Ce débat ne devait-il pas rester en privé ?
Ce qu’Arnaud Montebourg prédit en privé au président de la République et au gouvernement est en train de se produire. Nous entrons en déflation. Or les mesures prises par le gouvernement sont procycliques et à contretemps ! Au vu de la situation économique, il y avait une clarification publique à faire: est-ce l’emploi la vraie priorité ? Jamais un pays dans une situation de déflation n’a remboursé sa dette. Il est important que les Francais sachent que ce débat a lieu en France, et qu’il est légitime comme l’a rappelé Paul Krugman ces trois derniers jours dans les colonnes du New York Times.
Pourquoi avoir décidé de rendre ce débat public au risque de sortir du gouvernement ?
Il fallait, après l’avoir fait sans succès dans les enceintes consacrées, lancer le débat dans l’opinion et que les choix soient publiquement faits: oui ou non les «trois tiers» d’Arnaud Montebourg sont-ils acceptables ? Nous sommes pour le pacte de compétitivité et pas contre les économies de dépense. Mais nous considérons que la question qui se pose est celle du rythme d’ajustement. Le déséquilibre entre les efforts demandés aux ménages et aux entreprises et le resserrement budgétaire produisent l’effet récessif constaté. Pourquoi le président de la République et le Premier ministre ont-ils fait ces choix? Quand on observe l’offensive sémantique de ces derniers jours, il est à craindre que les socialistes, au nom d’un légitimisme, se retrouvent engagés sur une ligne qui n’est pas la leur. Qui n’a jamais été décidée dans un congrès du parti ou votée lors de la primaire.
C’est-à-dire?
Certains en France souhaiteraient profiter de la conjoncture de la zone euro pour constater un échec économique structurel de la France. Ce sont ceux qui – même à gauche – expliquent que «la France est en faillite» et «l’Etat impotent». Pour ces gens-là, il ne faudrait pas que la croissance et l’emploi repartent trop vite pour pouvoir enfin réformer la France à la baguette. C’est la France des slogans. Pas des projets collectifs. Oui, la France a besoin de se moderniser. Mais les réformes doivent se faire en prévoyant les moyens d’adaptation à ces réformes. Il faut se donner les moyens de réformer ! Réformer le modèle social se fait avec des objectifs et des choix de société. Et être social-démocrate, c’est aussi en passer par le dialogue social, fort de ses convictions.
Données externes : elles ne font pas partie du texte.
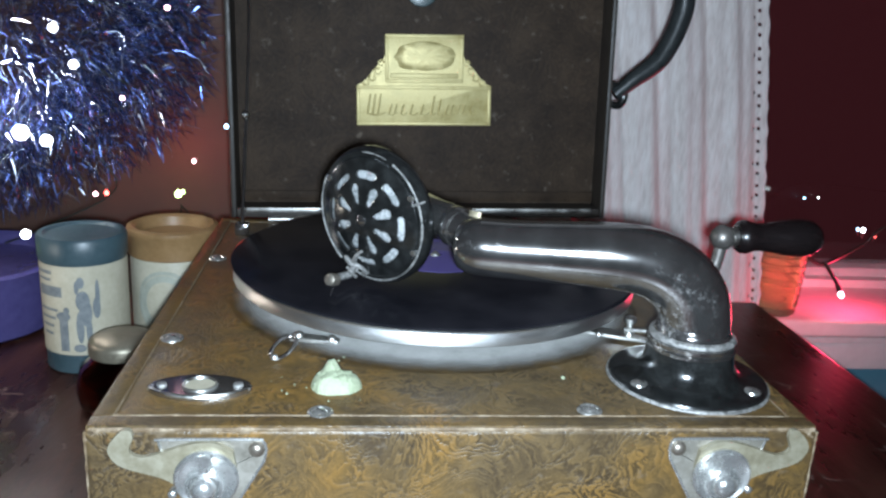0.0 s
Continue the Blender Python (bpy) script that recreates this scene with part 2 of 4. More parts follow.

Comment observez-vous l’arrivée d’Emmanuel Macron ?
Je constate qu’un autre banquier de gauche, Mathieu Pigasse, conteste les politiques d’austérité… La polémique sur sa profession est donc peu probante de ce point de vue. Mais au-delà de la personne d’Emmanuel Macron qui est quelqu’un de compétent, nous sommes satisfaits de voir le ministère rester entier. Arnaud Montebourg a donné naissance au ministère de l’Economie réelle à Bercy. A un contre-pouvoir. Séparer les Finances et l’Economie c’était extrêmement important pour permettre de confronter des points de vue qui ne sont pas forcément alignés entre les forces productives et les intérêts financiers.